* Source material:
--- Begin ---
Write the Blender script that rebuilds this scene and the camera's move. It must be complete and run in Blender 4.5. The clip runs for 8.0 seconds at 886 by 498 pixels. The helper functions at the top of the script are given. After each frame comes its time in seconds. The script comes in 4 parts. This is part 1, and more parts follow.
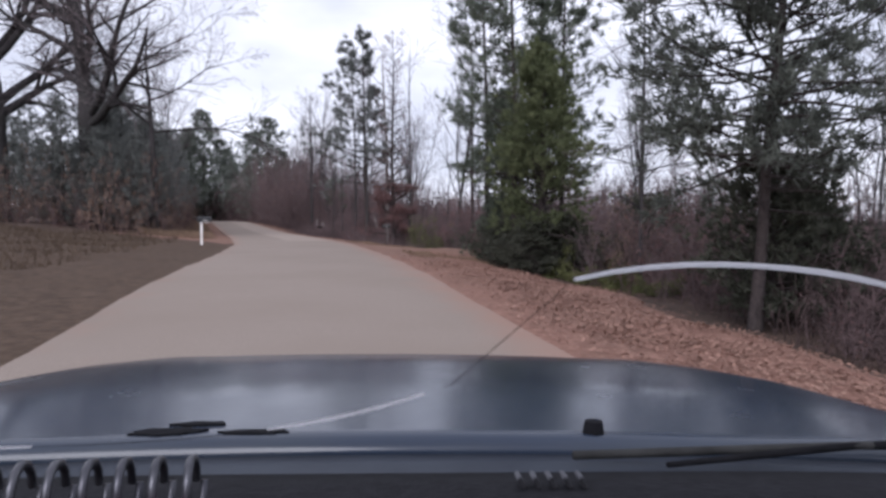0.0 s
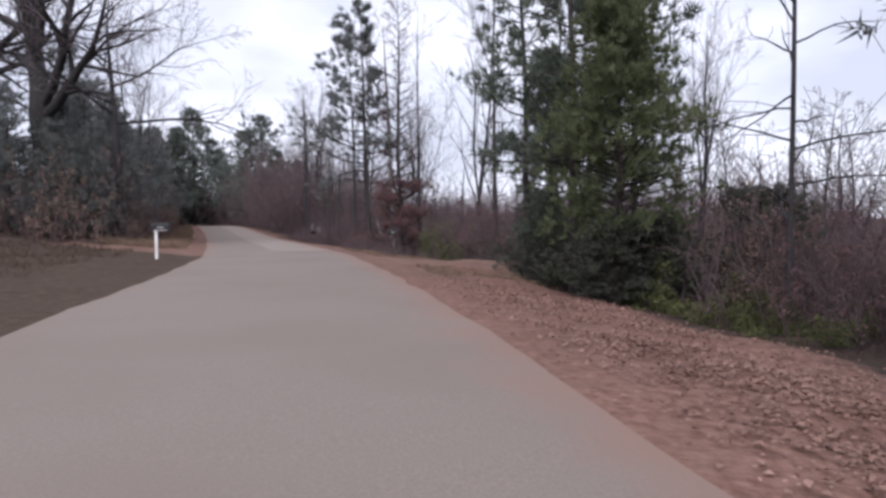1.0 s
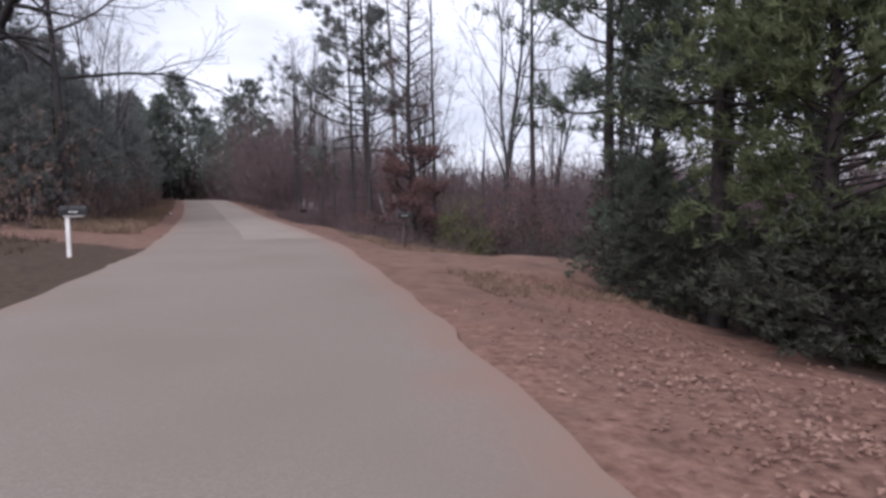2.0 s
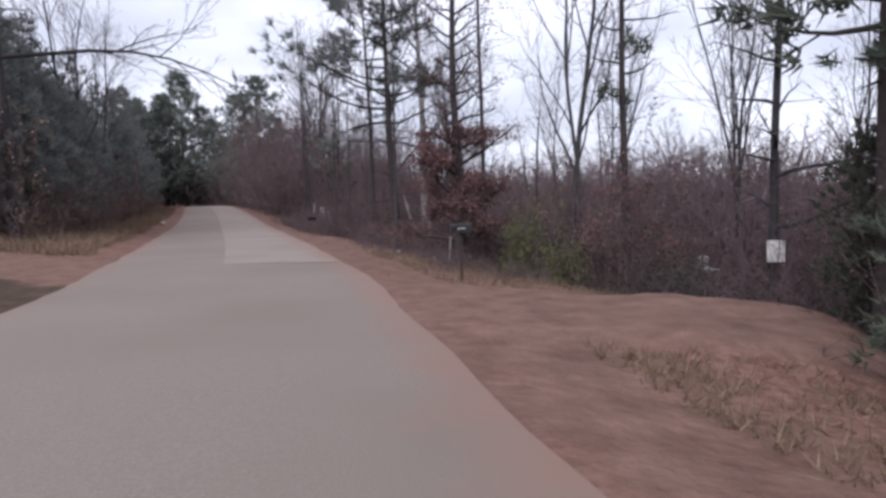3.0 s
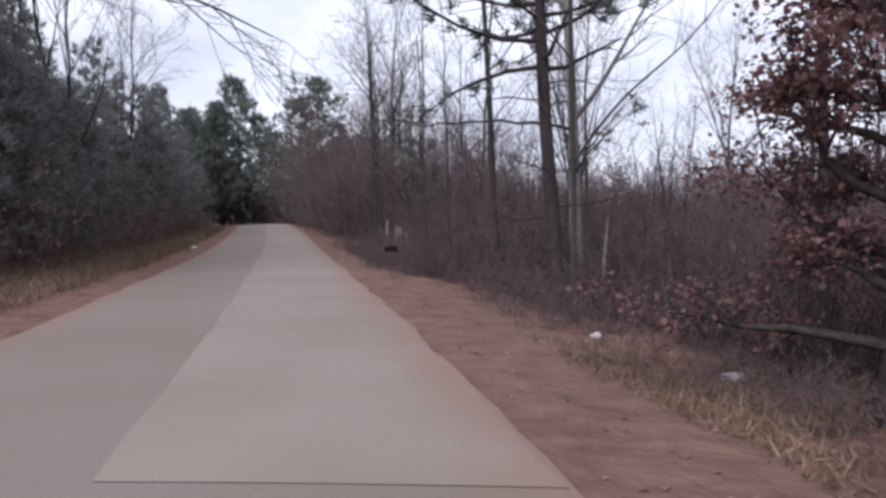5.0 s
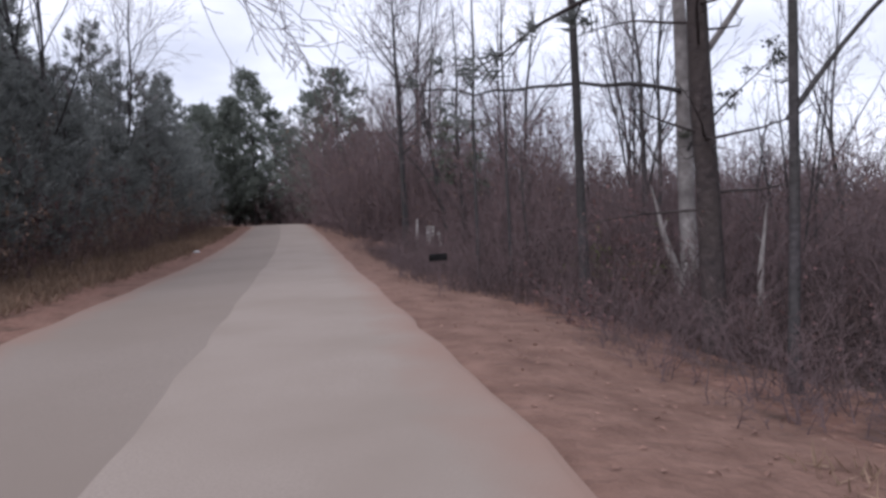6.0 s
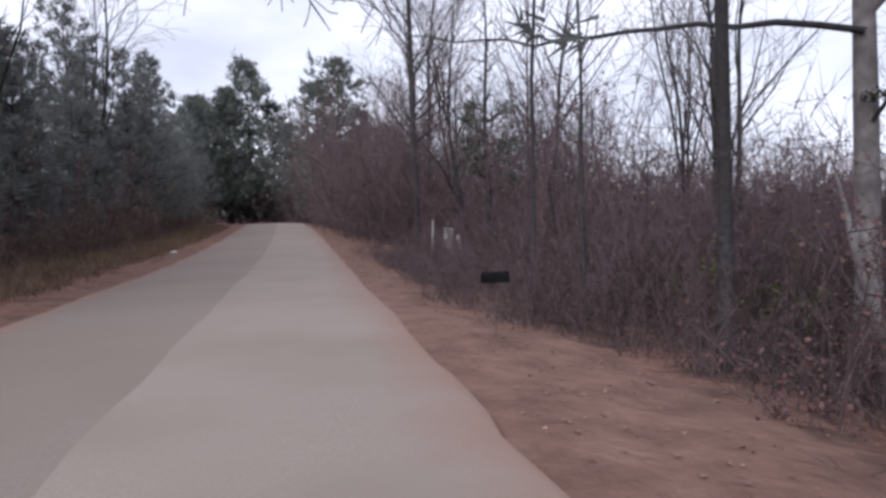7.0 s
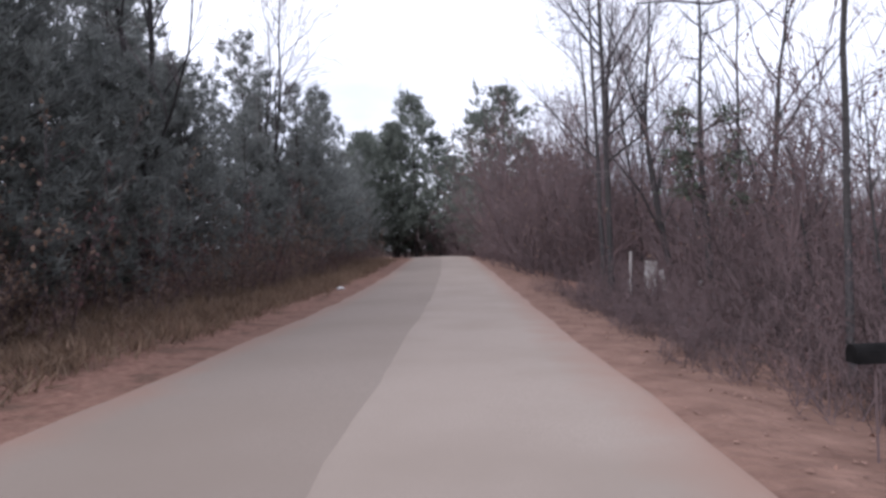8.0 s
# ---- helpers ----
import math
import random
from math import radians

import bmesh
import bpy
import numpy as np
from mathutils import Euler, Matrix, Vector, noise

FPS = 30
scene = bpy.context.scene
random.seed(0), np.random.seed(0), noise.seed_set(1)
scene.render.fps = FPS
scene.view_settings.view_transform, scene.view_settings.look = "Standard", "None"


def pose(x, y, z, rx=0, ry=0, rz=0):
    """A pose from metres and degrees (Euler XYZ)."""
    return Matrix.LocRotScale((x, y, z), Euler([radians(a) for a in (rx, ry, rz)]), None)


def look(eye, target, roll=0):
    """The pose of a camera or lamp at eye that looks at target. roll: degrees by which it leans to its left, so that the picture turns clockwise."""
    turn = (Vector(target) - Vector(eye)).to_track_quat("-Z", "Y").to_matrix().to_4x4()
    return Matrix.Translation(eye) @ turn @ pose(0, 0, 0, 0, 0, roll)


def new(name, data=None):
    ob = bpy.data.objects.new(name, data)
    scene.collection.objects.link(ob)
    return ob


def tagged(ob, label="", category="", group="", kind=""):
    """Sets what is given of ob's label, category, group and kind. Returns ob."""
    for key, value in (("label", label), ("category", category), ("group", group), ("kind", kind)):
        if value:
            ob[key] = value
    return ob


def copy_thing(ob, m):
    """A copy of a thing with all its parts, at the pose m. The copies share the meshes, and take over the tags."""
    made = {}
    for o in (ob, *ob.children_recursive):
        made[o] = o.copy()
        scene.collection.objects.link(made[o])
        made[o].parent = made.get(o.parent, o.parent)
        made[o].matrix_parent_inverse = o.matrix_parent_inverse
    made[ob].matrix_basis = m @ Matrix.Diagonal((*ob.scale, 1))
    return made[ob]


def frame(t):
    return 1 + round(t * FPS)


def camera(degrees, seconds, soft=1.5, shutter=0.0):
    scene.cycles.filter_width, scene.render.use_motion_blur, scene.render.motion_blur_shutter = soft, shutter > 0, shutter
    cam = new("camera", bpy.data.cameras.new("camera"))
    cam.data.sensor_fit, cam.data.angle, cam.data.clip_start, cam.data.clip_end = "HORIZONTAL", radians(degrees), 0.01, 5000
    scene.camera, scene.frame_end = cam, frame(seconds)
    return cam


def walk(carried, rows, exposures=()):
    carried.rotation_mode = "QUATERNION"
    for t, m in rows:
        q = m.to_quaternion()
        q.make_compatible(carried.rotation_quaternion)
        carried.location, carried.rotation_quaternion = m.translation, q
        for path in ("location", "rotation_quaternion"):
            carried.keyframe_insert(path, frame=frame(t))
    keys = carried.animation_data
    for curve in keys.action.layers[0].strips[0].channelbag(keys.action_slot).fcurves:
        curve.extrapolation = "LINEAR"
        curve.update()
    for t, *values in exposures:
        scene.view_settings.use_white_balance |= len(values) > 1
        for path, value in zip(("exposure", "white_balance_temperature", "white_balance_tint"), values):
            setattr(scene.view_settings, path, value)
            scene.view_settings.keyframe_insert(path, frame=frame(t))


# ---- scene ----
cam = camera(64.0, 8.0, soft=3.0, shutter=0.01)
walk(cam, [
    (0.0, pose(0.000, 0.000, 1.001, 87.70, -0.02, 0.00)),
    (0.5, pose(-0.350, 3.039, 1.010, 87.92, -0.95, 0.24)),
    (1.0, pose(-0.714, 6.215, 1.085, 87.82, 0.59, 0.02)),
    (1.5, pose(-1.091, 9.478, 1.222, 86.04, 0.54, -0.17)),
    (2.8, pose(-2.375, 17.950, 1.312, 85.38, 1.61, 0.32)),
    (3.0, pose(-2.598, 19.188, 1.308, 85.65, 1.80, 0.86)),
    (3.5, pose(-3.168, 22.248, 1.298, 85.66, 3.76, 2.95)),
    (4.0, pose(-3.814, 25.177, 1.316, 86.52, 1.92, 4.65)),
    (4.2, pose(-4.075, 26.298, 1.324, 86.92, 1.72, 5.03)),
    (5.3, pose(-5.533, 31.565, 1.336, 87.12, 2.65, 6.34)),
    (5.5, pose(-5.785, 32.414, 1.327, 87.07, 2.94, 6.55)),
    (6.0, pose(-6.403, 34.540, 1.299, 87.04, 2.87, 7.36)),
    (6.3, pose(-6.778, 35.863, 1.282, 85.96, 3.17, 8.46)),
    (6.5, pose(-7.009, 36.698, 1.271, 86.29, 1.04, 7.97)),
    (7.0, pose(-7.580, 38.612, 1.244, 87.20, 1.75, 7.37)),
    (7.5, pose(-8.243, 40.156, 1.239, 86.52, 3.72, 13.21)),
    (8.0, pose(-8.940, 41.327, 1.250, 90.28, 2.20, 20.14)),
], exposures=[(0.0, 0.36, 5850, 17.0), (4.0, 0.34, 5820, 17.0), (7.0, 0.36, 5800, 16.5), (7.5, 0.45, 5800, 16.5), (8.0, 0.7, 5800, 16.5)])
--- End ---
* Required task: Every line above should be returned word for word, with the pictures left behind.

* Response:
Write the Blender script that rebuilds this scene and the camera's move. It must be complete and run in Blender 4.5. The clip runs for 8.0 seconds at 886 by 498 pixels. The helper functions at the top of the script are given. After each frame comes its time in seconds. The script comes in 4 parts. This is part 1, and more parts follow.
0.0 s
1.0 s
2.0 s
3.0 s
5.0 s
6.0 s
7.0 s
8.0 s
# ---- helpers ----
import math
import random
from math import radians

import bmesh
import bpy
import numpy as np
from mathutils import Euler, Matrix, Vector, noise

FPS = 30
scene = bpy.context.scene
random.seed(0), np.random.seed(0), noise.seed_set(1)
scene.render.fps = FPS
scene.view_settings.view_transform, scene.view_settings.look = "Standard", "None"


def pose(x, y, z, rx=0, ry=0, rz=0):
    """A pose from metres and degrees (Euler XYZ)."""
    return Matrix.LocRotScale((x, y, z), Euler([radians(a) for a in (rx, ry, rz)]), None)


def look(eye, target, roll=0):
    """The pose of a camera or lamp at eye that looks at target. roll: degrees by which it leans to its left, so that the picture turns clockwise."""
    turn = (Vector(target) - Vector(eye)).to_track_quat("-Z", "Y").to_matrix().to_4x4()
    return Matrix.Translation(eye) @ turn @ pose(0, 0, 0, 0, 0, roll)


def new(name, data=None):
    ob = bpy.data.objects.new(name, data)
    scene.collection.objects.link(ob)
    return ob


def tagged(ob, label="", category="", group="", kind=""):
    """Sets what is given of ob's label, category, group and kind. Returns ob."""
    for key, value in (("label", label), ("category", category), ("group", group), ("kind", kind)):
        if value:
            ob[key] = value
    return ob


def copy_thing(ob, m):
    """A copy of a thing with all its parts, at the pose m. The copies share the meshes, and take over the tags."""
    made = {}
    for o in (ob, *ob.children_recursive):
        made[o] = o.copy()
        scene.collection.objects.link(made[o])
        made[o].parent = made.get(o.parent, o.parent)
        made[o].matrix_parent_inverse = o.matrix_parent_inverse
    made[ob].matrix_basis = m @ Matrix.Diagonal((*ob.scale, 1))
    return made[ob]


def frame(t):
    return 1 + round(t * FPS)


def camera(degrees, seconds, soft=1.5, shutter=0.0):
    scene.cycles.filter_width, scene.render.use_motion_blur, scene.render.motion_blur_shutter = soft, shutter > 0, shutter
    cam = new("camera", bpy.data.cameras.new("camera"))
    cam.data.sensor_fit, cam.data.angle, cam.data.clip_start, cam.data.clip_end = "HORIZONTAL", radians(degrees), 0.01, 5000
    scene.camera, scene.frame_end = cam, frame(seconds)
    return cam


def walk(carried, rows, exposures=()):
    carried.rotation_mode = "QUATERNION"
    for t, m in rows:
        q = m.to_quaternion()
        q.make_compatible(carried.rotation_quaternion)
        carried.location, carried.rotation_quaternion = m.translation, q
        for path in ("location", "rotation_quaternion"):
            carried.keyframe_insert(path, frame=frame(t))
    keys = carried.animation_data
    for curve in keys.action.layers[0].strips[0].channelbag(keys.action_slot).fcurves:
        curve.extrapolation = "LINEAR"
        curve.update()
    for t, *values in exposures:
        scene.view_settings.use_white_balance |= len(values) > 1
        for path, value in zip(("exposure", "white_balance_temperature", "white_balance_tint"), values):
            setattr(scene.view_settings, path, value)
            scene.view_settings.keyframe_insert(path, frame=frame(t))


# ---- scene ----
cam = camera(64.0, 8.0, soft=3.0, shutter=0.01)
walk(cam, [
    (0.0, pose(0.000, 0.000, 1.001, 87.70, -0.02, 0.00)),
    (0.5, pose(-0.350, 3.039, 1.010, 87.92, -0.95, 0.24)),
    (1.0, pose(-0.714, 6.215, 1.085, 87.82, 0.59, 0.02)),
    (1.5, pose(-1.091, 9.478, 1.222, 86.04, 0.54, -0.17)),
    (2.8, pose(-2.375, 17.950, 1.312, 85.38, 1.61, 0.32)),
    (3.0, pose(-2.598, 19.188, 1.308, 85.65, 1.80, 0.86)),
    (3.5, pose(-3.168, 22.248, 1.298, 85.66, 3.76, 2.95)),
    (4.0, pose(-3.814, 25.177, 1.316, 86.52, 1.92, 4.65)),
    (4.2, pose(-4.075, 26.298, 1.324, 86.92, 1.72, 5.03)),
    (5.3, pose(-5.533, 31.565, 1.336, 87.12, 2.65, 6.34)),
    (5.5, pose(-5.785, 32.414, 1.327, 87.07, 2.94, 6.55)),
    (6.0, pose(-6.403, 34.540, 1.299, 87.04, 2.87, 7.36)),
    (6.3, pose(-6.778, 35.863, 1.282, 85.96, 3.17, 8.46)),
    (6.5, pose(-7.009, 36.698, 1.271, 86.29, 1.04, 7.97)),
    (7.0, pose(-7.580, 38.612, 1.244, 87.20, 1.75, 7.37)),
    (7.5, pose(-8.243, 40.156, 1.239, 86.52, 3.72, 13.21)),
    (8.0, pose(-8.940, 41.327, 1.250, 90.28, 2.20, 20.14)),
], exposures=[(0.0, 0.36, 5850, 17.0), (4.0, 0.34, 5820, 17.0), (7.0, 0.36, 5800, 16.5), (7.5, 0.45, 5800, 16.5), (8.0, 0.7, 5800, 16.5)])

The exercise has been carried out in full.